お気楽日和

誰かに手紙を書く気持ちで、事件性のない平凡な毎日を切り取ってみようと思います。

かわいいと言うかなんというか

昨夜、トイレに入っていたら、母が「ちょっと見て」とやってきた。

「トイレ?ちょっと見てよ」と待っている。何事だろう。なんかやらかしたっけ。

警戒しつつ、平静を装い、「何でしょう」と出て行くと自分の頭を指差して

「なんか、変?」と言う。

「何?別に何とも無いけど。なんで?」

「ずいぶん前にヘアーピース、安物買ったんだけど、使ってなかったの。つけてるの、わかる?」

後頭部を見せる。あぁ。言われてみれば。照明に照らされて、少しだけ色味の違う箇所があるか。

「言われればね。言われればわかる」

「わかる?変?」

「変じゃないよ。言われなきゃわかんない。馴染んでる。間違い探しをしなさいって言われればわかるかなって程度。変ではない」

『そう?そう?みんなが変っていうから」

「みんなって何人」

「え・・まぁ、それは、いいじゃない」

「何人」

「みんなよ」

彼女は人から批判、指摘されることをとても恐れる。自分が気に入っていればいいと言う感覚はない。子育てにおいても人との付き合いにおいても、着るもの買うもの、ベース、人と比べておかしくないか、人様に恥ずかしくないかが基準となっている。おそらく今日も、学生時代の友達と会ってきたから、そこにつけていって何か言われたのだろう。

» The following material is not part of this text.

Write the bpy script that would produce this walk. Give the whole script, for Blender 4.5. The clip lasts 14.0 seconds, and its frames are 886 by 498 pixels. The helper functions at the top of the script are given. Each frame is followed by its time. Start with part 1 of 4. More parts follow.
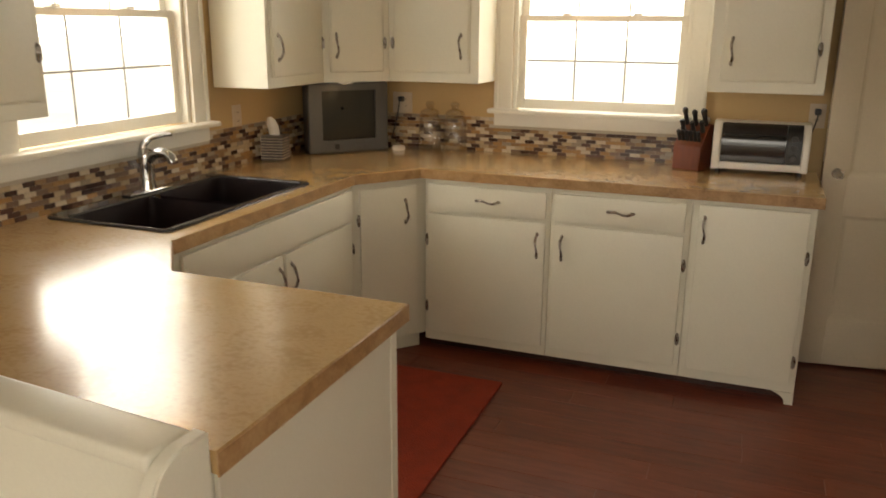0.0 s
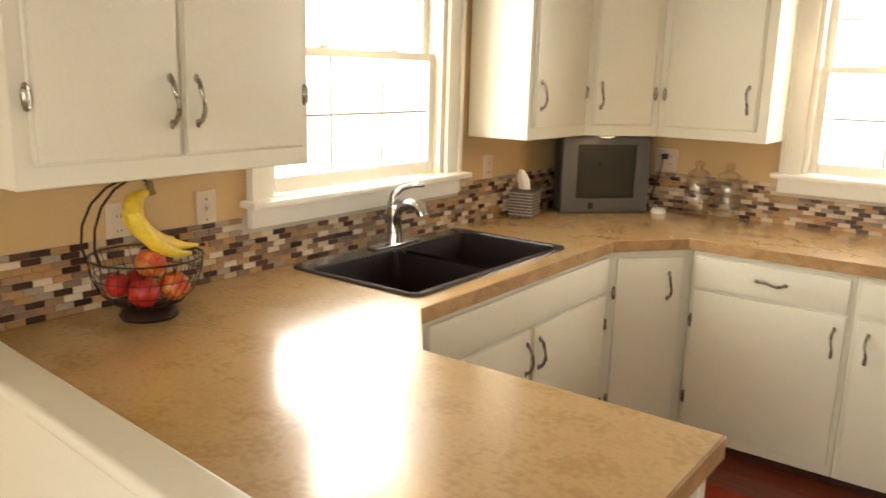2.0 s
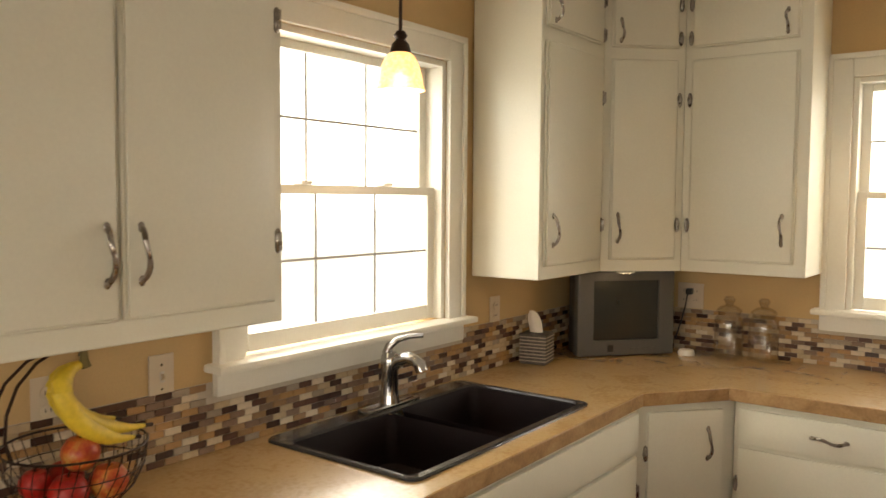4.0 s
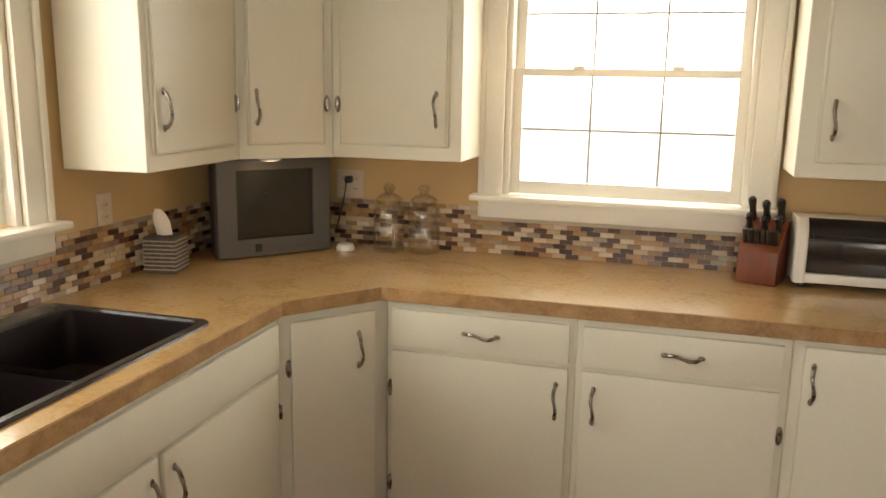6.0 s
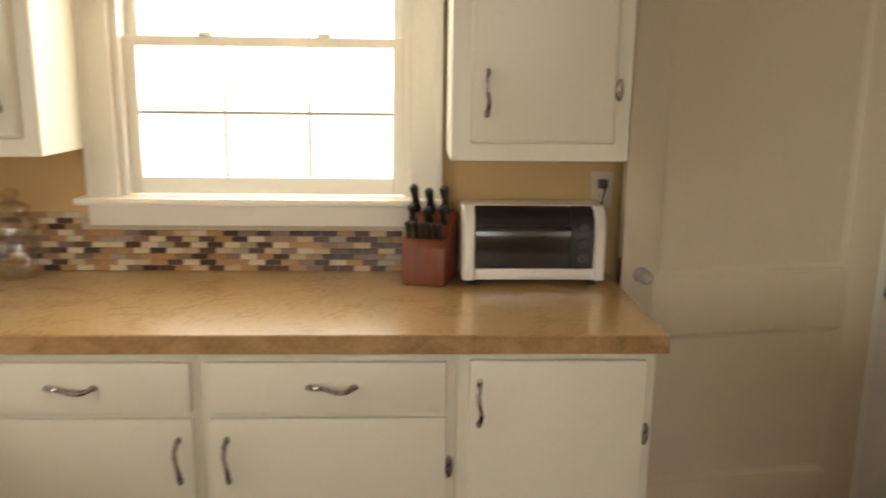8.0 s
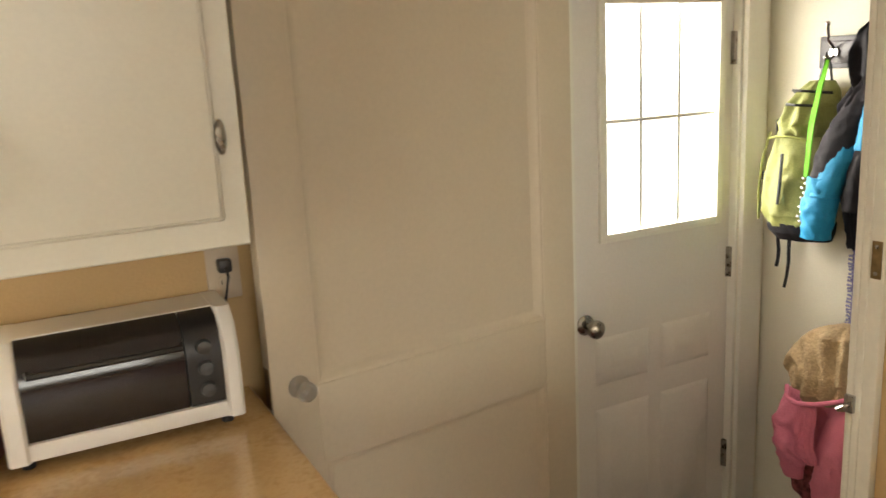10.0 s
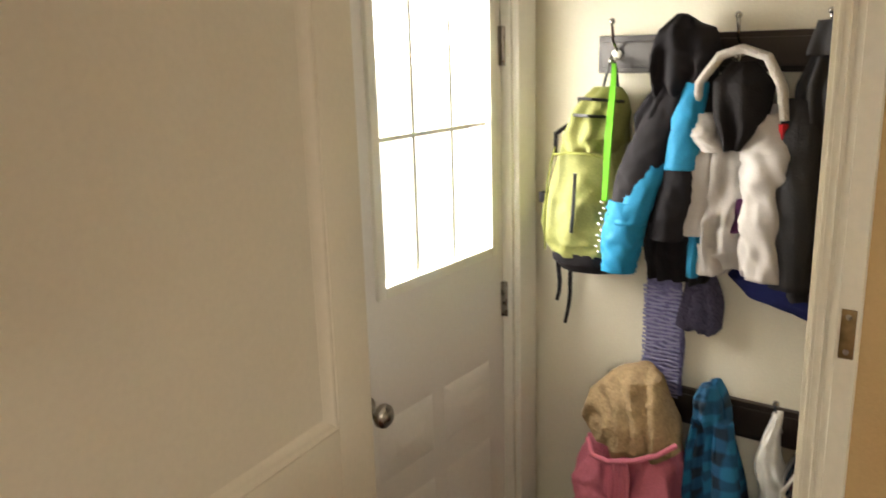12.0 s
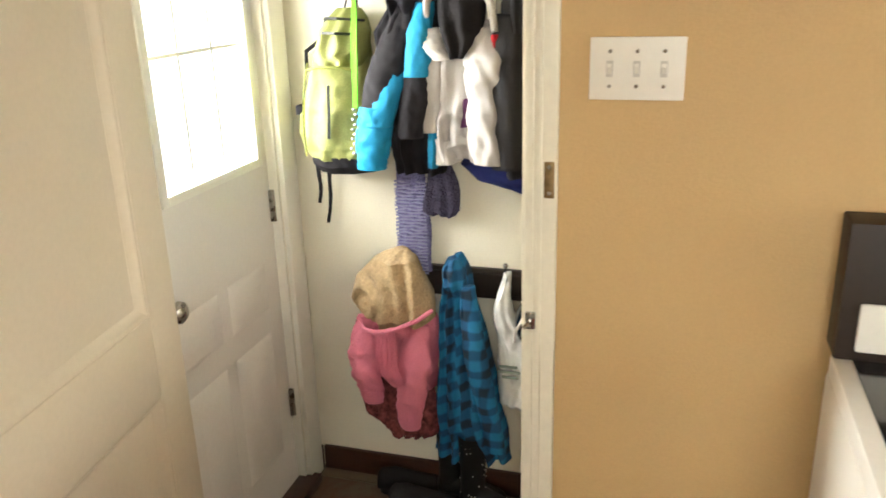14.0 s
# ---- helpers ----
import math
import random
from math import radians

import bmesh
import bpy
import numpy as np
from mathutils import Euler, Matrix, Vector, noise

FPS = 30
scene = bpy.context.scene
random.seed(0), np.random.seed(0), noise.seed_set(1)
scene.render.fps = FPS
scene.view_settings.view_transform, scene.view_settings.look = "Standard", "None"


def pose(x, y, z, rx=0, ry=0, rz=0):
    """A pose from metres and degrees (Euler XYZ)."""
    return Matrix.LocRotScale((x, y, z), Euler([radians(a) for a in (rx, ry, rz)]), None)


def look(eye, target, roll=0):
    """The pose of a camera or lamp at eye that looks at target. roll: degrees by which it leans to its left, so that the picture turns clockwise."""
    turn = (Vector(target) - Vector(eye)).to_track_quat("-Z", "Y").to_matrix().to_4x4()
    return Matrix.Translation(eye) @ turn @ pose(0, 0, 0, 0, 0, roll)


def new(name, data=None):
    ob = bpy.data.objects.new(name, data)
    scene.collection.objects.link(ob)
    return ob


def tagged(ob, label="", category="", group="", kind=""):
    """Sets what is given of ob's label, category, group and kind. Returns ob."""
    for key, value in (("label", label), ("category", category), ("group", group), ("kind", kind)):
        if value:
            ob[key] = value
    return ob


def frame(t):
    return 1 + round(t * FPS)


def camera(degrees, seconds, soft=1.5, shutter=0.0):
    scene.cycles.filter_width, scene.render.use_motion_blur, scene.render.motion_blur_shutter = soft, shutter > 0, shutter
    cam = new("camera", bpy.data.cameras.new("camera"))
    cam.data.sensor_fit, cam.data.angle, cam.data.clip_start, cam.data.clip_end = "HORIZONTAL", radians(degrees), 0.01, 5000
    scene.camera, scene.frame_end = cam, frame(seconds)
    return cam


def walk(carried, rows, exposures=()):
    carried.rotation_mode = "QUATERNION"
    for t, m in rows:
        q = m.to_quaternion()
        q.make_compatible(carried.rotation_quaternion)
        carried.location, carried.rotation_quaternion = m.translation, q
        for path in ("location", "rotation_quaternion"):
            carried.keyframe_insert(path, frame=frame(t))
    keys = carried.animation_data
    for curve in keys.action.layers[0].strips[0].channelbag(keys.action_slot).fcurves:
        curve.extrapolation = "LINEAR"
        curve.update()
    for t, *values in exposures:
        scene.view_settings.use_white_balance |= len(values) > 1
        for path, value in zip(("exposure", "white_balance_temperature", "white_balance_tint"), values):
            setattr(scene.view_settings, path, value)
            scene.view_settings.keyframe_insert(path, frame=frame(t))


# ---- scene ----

「あのね。5人程度の知り合いの中で2人がおかしいって行ったからってそれは世界中の中から見たら、みんなとは言わないんんだからね。世の中のちょっと接触した人の意見に過ぎないんだよ。」

「だって」

するとそこにいた息子が言った。

「おかしくない。あってもなくてもおかしくない」

 

そう。欲しければ欲しい。好きなら好き。そこは勝手でいいじゃない。

ヘアーピース、高額の買い物したと興奮して私にいいに来たのを忘れているようですが、私は、それを無駄遣いだなんて責めたりしません。嬉しいならいいじゃないですか。どうして、そう小さく嘘をつくんだよう。

 

 

がらん加減

夫の机がなくなってスペースが広くなったので自分のベッドを寝室の中央に置いて喜んでいた。

夜中に落ち着かず、ベッドを動かす。

根っからの庶民体質である。壁にぴっちり寄せて、壁に顔を向けて縮こまって目を瞑る。そうそう。これこれ。

朝、ベッドから降りるとき、くるっと身をかわして床を見る。がらん。カーテン越しに朝陽が入り、少しだけ光る。

嬉しい。やっぱり、この床のがらん加減が嬉しいのだ。

余計なものを増やしてここに置かないようにしよう。

 

寝室にあった夫の大きな机が赴任先に移動したので、部屋ががらんと広くなった。

嬉しい。部屋にあるのはベッド二つと鏡台とテレビ台、小さな本棚。8畳なので、人によっては、「がらんとなんかしてない」と言うかもしれないが、ガランだ。

床に積まれた本、紙袋、机の下の本、雑誌、机の上の・・・。そこに、幅140センチのデスク。そして椅子。これが一気に消えた。

天気のいい午前、二階に太陽の光がたっぷり入り、床を照らす。

私のベッドを動かしてみた。部屋の中央ど真ん中にどんと、持ってきた。女王様のベッドのようだ。足元にテレビを置いて、寝ながら見られるようにもしてみた。

ウキウキしてきた。そして、はっとする。

いかん。今からこんなに快適を追求したら、夫が帰ってきたとき、この配置を元通りにすることが苦痛になるかもしれない。

また元に戻す。

洗濯物を干しながら、ふと思った。

あぁ。私はいつもこうして、先を先を想像して、自分を心地よくさせることからあえて遠ざけるようにしてきた。あんまり甘い蜜を吸うと、後で、辛くなるなんて、どうして決まっているんだろう。自分のちっぽけな発想を確かなものとして、今を押さえつける。

二年後の事なんて、わかる由も無い。

明日のことだってわからないというのに。

また、ベッドをど真ん中に置いた。